US coffee futures ended down nearly 2 percent on Monday after speculators sold on a cocktail of factors and drove the benchmark contract to its lowest level in four weeks, traders said.
Favourable crop conditions in top coffee grower Brazil, coupled with a dissipating storm in Central America and weak technical signals on the price charts, depressed the arabica market for the fourth consecutive session, they said.
The New York Board of Trade's active December arabica contract settled down 1.70 cents at 96.65 cents a lb., the weakest settlement since October 7 when the benchmark contract concluded at 94.85 cents.
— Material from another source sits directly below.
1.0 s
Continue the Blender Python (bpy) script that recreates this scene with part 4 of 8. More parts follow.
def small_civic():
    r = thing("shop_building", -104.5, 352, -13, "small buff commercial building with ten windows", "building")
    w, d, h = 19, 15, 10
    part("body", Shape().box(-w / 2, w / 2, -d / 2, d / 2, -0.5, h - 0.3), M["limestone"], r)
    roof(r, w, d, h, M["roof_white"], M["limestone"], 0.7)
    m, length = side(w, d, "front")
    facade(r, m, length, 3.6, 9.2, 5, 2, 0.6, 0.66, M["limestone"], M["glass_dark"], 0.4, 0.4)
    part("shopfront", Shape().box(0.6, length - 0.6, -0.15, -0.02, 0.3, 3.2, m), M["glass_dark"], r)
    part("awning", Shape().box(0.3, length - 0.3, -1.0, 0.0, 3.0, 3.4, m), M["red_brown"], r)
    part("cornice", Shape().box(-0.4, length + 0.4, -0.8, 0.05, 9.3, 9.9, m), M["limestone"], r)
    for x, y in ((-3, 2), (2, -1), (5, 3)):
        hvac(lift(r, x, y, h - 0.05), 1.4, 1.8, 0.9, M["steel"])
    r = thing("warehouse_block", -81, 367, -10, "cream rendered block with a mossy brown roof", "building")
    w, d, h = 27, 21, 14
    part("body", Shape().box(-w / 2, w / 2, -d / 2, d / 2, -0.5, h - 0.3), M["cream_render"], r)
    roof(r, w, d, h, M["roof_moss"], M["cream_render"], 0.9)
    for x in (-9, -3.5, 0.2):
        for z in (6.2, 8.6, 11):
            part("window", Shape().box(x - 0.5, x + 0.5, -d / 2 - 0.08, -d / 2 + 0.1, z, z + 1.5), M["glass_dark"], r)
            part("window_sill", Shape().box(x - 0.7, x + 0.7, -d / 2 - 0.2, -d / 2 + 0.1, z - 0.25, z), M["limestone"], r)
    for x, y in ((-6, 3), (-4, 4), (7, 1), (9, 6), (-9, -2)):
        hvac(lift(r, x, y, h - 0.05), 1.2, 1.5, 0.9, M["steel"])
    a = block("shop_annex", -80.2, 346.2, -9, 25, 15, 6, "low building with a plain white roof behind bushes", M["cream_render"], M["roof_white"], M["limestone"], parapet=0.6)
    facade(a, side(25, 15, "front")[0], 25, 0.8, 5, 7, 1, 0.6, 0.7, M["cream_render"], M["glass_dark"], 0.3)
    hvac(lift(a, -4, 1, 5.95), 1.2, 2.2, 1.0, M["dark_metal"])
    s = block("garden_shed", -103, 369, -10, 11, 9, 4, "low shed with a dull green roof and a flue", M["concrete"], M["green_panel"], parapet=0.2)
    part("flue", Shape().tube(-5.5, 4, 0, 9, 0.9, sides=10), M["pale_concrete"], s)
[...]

March arabica shed 1.50 to $1.0020 and longer-dated futures retreated 1.0 to 1.45 cents. The December product has fallen 8.4 percent from its peak of $1.0525 last week to today's low of 96.40 cents, luring roasters to buy on a scale-down basis.
"Roasters are buying but on an as-needed basis," said a trader, adding that technical support in the December contract "should come in around 95 cents."
Weather forecasters predicted rainfall in Brazil's coffee belt this week, aiding development for next year's crop.
"Showers and thunderstorms ease stress to the flowering trees in Sao Paulo and Minas Gear's Brazil following significant periods of hot, dry weather during the month of October," US forecaster Meteorlogix said on Monday.
Traders reckon favourable rains could help Brazil produce up to 52 million 60-kg bags next year, or about 19 million bags more than the current season.
But traders agree it is give such predictions much weight. Meanwhile, traders said market concerns about crop damage in Central America eased somewhat on news that Hurricane Beta had weakened rapidly after making landfall in Nicaragua on Sunday.
Still, the extent of crop damage from Beta's wind and rains was not yet clear as the region prepares for new harvests. "Heavy rains with Beta have impacted parts of Nicaragua, Honduras and El Salvador.